While it will not say so publicly, the reason the Australian government has been determined to get the deal done quickly is clear: to curtail China’s energetic efforts to expand its clout in our region. “We are in a day-to-day knife fight with China for influence in the Pacific,” one government insider says.
This is not the first time sport and geopolitics have collided. In the early 1970s, so-called “ping-pong diplomacy” was widely credited for paving the way for Richard Nixon’s historic visit to Beijing and the normalisation of relations. Visits to China and the US by leading table tennis players from the respective nations showcased a friendlier side to a bilateral relationship that had been dominated by distrust and tension. Fifty years later, the US-China relationship is again marked by hostility, and the Pacific is on the front line of the rivalry between the superpowers.
“We’ve made no secret that there is a contest,” Pacific Minister Pat Conroy, a league lover from the Hunter, told me earlier this year. “We will continue our policy of using every lever of statecraft to deepen our relationship with the region.” While Beijing can pour money into infrastructure projects, Australia has cultural advantages it cannot match. Like a shared love of rugby league.
For PNG’s Prime Minister James Marape, entering the NRL is an achievement to savour. “Rugby league is our national sport,” explains Oliver Nobetau, a visiting fellow at the Lowy Institute think tank who spent most of his childhood in Port Moresby and has worked as a lawyer for the PNG government. “People live for the NRL season, they love the State of Origin. You will see kids on the street filling up plastic Coke bottles with whatever they can find and playing with that if they can’t get a ball.” In a nation with more than 800 living languages and where tribal violence remains a deadly reality, rugby league serves a crucial role in uniting PNG’s disparate communities.

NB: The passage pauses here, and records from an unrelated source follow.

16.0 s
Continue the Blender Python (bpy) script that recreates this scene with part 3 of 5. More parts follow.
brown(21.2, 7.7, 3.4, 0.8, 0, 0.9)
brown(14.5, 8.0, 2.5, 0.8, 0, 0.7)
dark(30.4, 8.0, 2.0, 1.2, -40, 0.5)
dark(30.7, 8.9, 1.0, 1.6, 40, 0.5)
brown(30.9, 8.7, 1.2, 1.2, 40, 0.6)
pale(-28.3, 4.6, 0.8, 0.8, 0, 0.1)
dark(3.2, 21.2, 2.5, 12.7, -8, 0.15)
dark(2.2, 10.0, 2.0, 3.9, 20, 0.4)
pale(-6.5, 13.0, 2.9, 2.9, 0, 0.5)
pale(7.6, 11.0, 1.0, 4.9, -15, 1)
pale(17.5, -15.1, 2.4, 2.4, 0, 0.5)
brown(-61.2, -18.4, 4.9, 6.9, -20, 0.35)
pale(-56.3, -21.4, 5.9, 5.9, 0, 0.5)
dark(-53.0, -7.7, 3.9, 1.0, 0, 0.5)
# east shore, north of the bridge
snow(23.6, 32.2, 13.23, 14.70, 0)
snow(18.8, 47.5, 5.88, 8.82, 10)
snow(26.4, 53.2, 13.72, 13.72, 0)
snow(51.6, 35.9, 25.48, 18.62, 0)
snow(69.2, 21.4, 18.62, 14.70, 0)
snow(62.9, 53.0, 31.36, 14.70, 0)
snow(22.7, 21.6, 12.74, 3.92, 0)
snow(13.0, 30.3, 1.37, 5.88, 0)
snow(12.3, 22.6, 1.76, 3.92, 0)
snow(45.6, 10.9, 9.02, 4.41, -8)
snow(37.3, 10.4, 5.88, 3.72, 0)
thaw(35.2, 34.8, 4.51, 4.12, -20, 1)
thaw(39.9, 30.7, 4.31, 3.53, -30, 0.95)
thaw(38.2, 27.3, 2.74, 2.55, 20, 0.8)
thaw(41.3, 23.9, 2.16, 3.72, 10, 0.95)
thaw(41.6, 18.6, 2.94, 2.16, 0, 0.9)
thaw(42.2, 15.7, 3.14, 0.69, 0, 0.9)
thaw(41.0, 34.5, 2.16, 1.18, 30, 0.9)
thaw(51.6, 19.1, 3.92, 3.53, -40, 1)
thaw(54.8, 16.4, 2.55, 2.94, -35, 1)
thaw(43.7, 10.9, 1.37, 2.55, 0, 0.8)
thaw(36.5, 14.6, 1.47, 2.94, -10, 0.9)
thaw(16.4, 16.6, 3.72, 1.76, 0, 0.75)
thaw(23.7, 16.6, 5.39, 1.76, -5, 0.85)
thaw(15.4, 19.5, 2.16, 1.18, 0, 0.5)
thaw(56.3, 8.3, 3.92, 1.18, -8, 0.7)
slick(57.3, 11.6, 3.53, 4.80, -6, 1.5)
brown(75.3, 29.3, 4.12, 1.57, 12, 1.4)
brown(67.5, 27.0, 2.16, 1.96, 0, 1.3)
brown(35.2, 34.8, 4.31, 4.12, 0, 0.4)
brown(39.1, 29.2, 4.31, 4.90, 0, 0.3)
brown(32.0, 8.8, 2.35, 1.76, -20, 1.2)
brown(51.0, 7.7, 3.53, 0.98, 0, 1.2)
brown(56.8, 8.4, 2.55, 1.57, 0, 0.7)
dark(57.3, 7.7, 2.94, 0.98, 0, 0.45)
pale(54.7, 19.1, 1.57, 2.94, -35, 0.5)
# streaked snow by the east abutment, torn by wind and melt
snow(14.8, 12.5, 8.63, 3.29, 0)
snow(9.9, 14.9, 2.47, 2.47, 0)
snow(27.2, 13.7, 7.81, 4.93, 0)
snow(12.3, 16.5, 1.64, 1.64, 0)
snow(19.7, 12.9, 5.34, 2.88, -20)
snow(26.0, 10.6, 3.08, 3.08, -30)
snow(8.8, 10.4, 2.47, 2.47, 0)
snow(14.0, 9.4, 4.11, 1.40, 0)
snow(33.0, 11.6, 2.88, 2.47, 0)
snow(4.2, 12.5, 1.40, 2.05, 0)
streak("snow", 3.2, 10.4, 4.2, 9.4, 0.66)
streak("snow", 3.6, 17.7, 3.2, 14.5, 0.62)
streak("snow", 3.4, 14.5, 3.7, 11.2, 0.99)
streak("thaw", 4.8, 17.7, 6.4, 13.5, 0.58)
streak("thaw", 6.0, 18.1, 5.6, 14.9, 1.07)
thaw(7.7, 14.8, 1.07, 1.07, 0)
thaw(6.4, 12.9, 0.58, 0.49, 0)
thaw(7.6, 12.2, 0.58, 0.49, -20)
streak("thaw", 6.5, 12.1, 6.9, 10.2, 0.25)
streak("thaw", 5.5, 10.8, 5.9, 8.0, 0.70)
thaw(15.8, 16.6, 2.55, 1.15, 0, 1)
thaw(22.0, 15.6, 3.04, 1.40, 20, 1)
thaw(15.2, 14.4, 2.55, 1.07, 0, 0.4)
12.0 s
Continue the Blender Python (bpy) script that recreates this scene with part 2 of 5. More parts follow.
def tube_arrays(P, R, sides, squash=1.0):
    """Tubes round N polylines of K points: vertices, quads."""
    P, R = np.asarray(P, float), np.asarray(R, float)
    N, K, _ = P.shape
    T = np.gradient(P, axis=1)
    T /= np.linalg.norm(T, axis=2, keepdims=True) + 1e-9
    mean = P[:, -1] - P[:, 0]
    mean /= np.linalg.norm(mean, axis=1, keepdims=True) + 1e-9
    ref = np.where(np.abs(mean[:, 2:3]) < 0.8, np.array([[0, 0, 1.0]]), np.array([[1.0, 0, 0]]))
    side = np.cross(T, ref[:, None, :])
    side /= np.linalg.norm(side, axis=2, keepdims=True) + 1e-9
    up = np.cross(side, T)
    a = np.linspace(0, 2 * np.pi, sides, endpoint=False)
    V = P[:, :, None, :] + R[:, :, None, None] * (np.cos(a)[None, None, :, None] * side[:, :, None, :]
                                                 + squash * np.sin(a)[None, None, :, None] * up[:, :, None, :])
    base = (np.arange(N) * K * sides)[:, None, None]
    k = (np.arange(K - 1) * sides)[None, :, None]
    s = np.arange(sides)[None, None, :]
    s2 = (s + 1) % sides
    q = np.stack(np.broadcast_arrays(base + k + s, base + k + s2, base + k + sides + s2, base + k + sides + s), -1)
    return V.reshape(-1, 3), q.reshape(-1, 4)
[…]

I saw PNG’s obsession with league up close when I accompanied Albanese and Marape on a walk along the Kokoda Track in April. High in the mountains, we encountered barefoot kids strolling through the remote jungle wearing Manly Sea Eagles caps. During a rest stop at Hoi Village, Albanese threw around a footy with local kids whose spiral pass skills were mesmerising to watch.

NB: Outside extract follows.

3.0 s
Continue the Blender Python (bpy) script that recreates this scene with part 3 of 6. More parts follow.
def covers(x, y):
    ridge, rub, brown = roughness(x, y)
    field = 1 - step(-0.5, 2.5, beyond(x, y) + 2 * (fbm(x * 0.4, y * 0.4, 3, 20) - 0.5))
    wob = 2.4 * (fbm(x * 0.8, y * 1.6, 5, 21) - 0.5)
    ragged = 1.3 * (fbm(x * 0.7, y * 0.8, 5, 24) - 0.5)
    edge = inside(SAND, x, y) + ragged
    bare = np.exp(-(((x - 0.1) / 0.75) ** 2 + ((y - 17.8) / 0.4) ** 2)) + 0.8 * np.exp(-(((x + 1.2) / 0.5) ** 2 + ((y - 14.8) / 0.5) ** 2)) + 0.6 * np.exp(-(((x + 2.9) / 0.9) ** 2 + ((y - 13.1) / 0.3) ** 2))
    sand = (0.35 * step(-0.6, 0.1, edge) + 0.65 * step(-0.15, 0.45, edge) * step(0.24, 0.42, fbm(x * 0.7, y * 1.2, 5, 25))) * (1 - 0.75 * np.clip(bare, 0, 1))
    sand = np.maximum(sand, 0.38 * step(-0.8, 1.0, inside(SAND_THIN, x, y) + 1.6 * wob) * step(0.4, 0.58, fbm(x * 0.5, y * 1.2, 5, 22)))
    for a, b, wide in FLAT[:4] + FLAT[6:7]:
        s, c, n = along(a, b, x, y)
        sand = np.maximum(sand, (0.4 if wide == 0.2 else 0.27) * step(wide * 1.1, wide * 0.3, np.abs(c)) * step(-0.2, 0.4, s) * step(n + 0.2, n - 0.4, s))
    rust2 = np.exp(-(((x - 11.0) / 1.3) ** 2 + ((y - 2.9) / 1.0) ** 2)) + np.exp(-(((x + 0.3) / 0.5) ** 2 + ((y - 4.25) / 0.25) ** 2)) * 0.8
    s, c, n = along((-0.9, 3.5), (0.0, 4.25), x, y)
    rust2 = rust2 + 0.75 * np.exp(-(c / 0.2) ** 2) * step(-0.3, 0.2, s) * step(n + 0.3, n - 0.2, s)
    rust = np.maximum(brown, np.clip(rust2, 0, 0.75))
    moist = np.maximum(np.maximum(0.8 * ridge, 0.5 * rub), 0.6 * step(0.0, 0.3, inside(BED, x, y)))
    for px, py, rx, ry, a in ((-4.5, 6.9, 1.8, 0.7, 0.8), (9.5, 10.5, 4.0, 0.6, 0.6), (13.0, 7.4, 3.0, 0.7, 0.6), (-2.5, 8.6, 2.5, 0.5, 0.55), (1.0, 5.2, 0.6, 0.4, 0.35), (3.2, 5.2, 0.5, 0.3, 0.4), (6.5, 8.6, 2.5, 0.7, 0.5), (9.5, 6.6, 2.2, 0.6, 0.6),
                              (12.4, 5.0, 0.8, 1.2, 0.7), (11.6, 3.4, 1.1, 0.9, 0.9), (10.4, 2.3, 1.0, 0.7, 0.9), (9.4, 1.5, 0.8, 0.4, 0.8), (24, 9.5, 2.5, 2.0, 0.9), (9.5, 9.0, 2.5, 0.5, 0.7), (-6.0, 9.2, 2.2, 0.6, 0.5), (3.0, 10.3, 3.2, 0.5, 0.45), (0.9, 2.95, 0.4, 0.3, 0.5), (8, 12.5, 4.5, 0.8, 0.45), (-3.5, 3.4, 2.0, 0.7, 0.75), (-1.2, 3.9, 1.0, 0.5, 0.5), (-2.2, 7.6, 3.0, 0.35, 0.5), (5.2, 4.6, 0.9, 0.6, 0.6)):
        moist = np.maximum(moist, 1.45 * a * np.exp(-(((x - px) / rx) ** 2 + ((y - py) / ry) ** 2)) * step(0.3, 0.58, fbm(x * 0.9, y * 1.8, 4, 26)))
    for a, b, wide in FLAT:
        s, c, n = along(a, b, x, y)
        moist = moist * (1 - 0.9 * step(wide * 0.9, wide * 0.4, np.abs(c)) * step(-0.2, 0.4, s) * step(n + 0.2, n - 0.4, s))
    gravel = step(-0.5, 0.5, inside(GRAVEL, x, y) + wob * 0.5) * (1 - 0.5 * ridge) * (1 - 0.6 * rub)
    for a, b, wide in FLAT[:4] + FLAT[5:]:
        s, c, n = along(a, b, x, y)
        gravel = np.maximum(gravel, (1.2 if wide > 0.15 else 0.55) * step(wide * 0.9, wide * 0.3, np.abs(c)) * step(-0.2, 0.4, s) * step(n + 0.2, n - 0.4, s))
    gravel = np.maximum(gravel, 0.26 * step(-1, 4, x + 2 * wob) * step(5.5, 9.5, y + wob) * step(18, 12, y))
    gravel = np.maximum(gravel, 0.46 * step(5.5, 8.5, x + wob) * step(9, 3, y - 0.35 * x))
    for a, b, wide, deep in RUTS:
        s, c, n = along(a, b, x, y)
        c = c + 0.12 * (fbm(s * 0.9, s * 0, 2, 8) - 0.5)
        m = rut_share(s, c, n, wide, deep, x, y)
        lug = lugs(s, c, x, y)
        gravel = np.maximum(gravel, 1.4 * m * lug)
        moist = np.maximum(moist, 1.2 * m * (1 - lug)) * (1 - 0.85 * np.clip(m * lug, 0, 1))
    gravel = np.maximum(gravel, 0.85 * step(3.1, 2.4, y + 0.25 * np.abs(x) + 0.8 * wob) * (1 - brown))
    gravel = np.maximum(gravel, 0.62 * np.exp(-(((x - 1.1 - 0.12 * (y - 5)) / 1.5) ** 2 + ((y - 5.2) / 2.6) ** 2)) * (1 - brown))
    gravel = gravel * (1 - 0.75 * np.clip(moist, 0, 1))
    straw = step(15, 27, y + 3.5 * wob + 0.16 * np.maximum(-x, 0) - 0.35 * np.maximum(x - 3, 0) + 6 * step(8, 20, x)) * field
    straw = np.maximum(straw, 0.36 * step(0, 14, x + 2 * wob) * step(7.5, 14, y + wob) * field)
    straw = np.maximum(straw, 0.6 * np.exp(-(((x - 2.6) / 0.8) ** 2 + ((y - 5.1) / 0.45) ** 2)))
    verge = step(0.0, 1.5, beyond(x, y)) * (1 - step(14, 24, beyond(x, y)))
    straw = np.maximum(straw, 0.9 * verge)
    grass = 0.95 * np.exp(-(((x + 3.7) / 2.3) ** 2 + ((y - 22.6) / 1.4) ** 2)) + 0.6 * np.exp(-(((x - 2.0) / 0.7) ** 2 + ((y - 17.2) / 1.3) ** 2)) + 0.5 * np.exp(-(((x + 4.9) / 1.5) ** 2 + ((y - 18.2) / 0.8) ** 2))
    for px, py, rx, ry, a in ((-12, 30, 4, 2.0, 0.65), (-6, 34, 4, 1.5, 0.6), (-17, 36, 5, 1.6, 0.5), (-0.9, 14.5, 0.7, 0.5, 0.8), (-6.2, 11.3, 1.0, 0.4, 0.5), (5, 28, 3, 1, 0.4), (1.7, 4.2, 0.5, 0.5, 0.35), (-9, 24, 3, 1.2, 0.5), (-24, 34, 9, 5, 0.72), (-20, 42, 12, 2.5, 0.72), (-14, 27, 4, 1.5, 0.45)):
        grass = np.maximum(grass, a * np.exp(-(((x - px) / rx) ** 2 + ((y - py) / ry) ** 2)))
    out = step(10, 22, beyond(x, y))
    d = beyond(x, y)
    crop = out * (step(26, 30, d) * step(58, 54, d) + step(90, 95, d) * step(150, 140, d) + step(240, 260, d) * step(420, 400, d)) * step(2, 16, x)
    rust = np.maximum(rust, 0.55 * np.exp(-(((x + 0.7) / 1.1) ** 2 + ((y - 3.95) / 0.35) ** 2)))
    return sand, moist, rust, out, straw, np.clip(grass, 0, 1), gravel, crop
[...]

Albanese and Marape discussed PNG’s NRL bid at length during the trek, in which they slept in tents and went without flushing toilets. Albanese returned home determined to get it over the line. It helped that he is close to NRL chairman Peter V’landys, who has been eager to extend rugby league’s reach beyond the east coast.

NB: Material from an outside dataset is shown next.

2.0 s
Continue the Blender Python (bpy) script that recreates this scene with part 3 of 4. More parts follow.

Less visible at the time were Beijing’s relentless efforts to deepen its presence in PNG. On the eve of Albanese’s Kokoda expedition, Chinese Foreign Minister Wang Yi used a visit to Port Moresby to press Marape’s government to sign up to a bilateral policing deal. Alarmed Australian officials, a senior source later told me, “pulled out all the stops” to stop the deal from going ahead. It was shelved.
Labor insiders have noted that while media coverage of PNG’s NRL bid has been mostly positive – even on talkback radio and in News Corp tabloids – it has not necessarily been so in the reader comment sections on major news websites. There, it’s common to find complaints from voters about why the government is paying for a Pacific rugby league team when many Australians are struggling to cope with the high cost of living. A typical example, from reader Brian on an article in this masthead this week: “$600 million for a PNG rugby team for 10 years? Meanwhile, Australians can’t afford to keep the lights on and are wondering where the lower energy bills they were promised are. Time to go, Albo.”
That’s why the government wants to frame the deal as an investment, not a handout. While $600 million sounds like a lot of money, the 10-year sum is less imposing when you remember the government spends about $2 billion on Pacific aid annually. Marape believes the rugby league team will deliver a significant economic boost to his nation, helping to make it less reliant on overseas assistance. Government insiders also compare the figure with the vast amounts spent on defence equipment. How much, they ask, would it cost Australia to fortify its defences if Beijing were to set up a military base in PNG?
For months there has been swirling speculation about whether the NRL announcement will be accompanied by an explicit pledge from PNG not to allow Chinese police or military forces to be based in the country.
PNG Foreign Minister Justin Tkatchenko delivered a forceful denial this week, telling my colleague Chris Barrett that the NRL announcement has “nothing to do with China”. Marape made a similar point, telling reporters: “The rugby league team comes on its own, and we look forward to pushing that thing through.”
Australian government officials, by contrast, insist there is a very much a security component to the rugby league agreement. We will see next week how the two sides square that circle.
Amid the excitement of the announcement, it is worth remembering that bold initiatives carry risk as well as opportunity. If the PNG team fails to perform on the field (despite being able to lure star players with tax-free salaries) or struggles financially, it would strain rather than enhance the bilateral relationship.
In a big week for Pacific diplomacy, the government is also set to announce that it has struck a landmark economic and security deal with Nauru and another Pacific country. Again, the clear intention is to limit China’s influence. Nauru alarmed Australian officials by switching diplomatic recognition from Taiwan to Beijing earlier this year.
Albanese has faced harsh criticism for going too soft on China in his public statements. “Meek and weak” is how former Japanese ambassador Shingo Yamagami characterises Albanese’s approach to Beijing. The prime minister counters that he has restored normal trading ties with China without making concessions on Australia’s core interests. And that he has done so while pursuing an energetic effort to ensure that Australia remains the security partner of choice in the Pacific. Next week’s PNG and Nauru announcements come after Albanese secured support in August for a Pacific-wide policing pact designed to sideline Beijing.
Indeed, the ultimate point of foreign policy is to expand Australia’s influence, not to grandstand. When it comes to competing with China in our region, kicking goals is more important than kicking up a stink.
Matthew Knott is the foreign affairs and national security correspondent for The Sydney Morning Herald and The Age.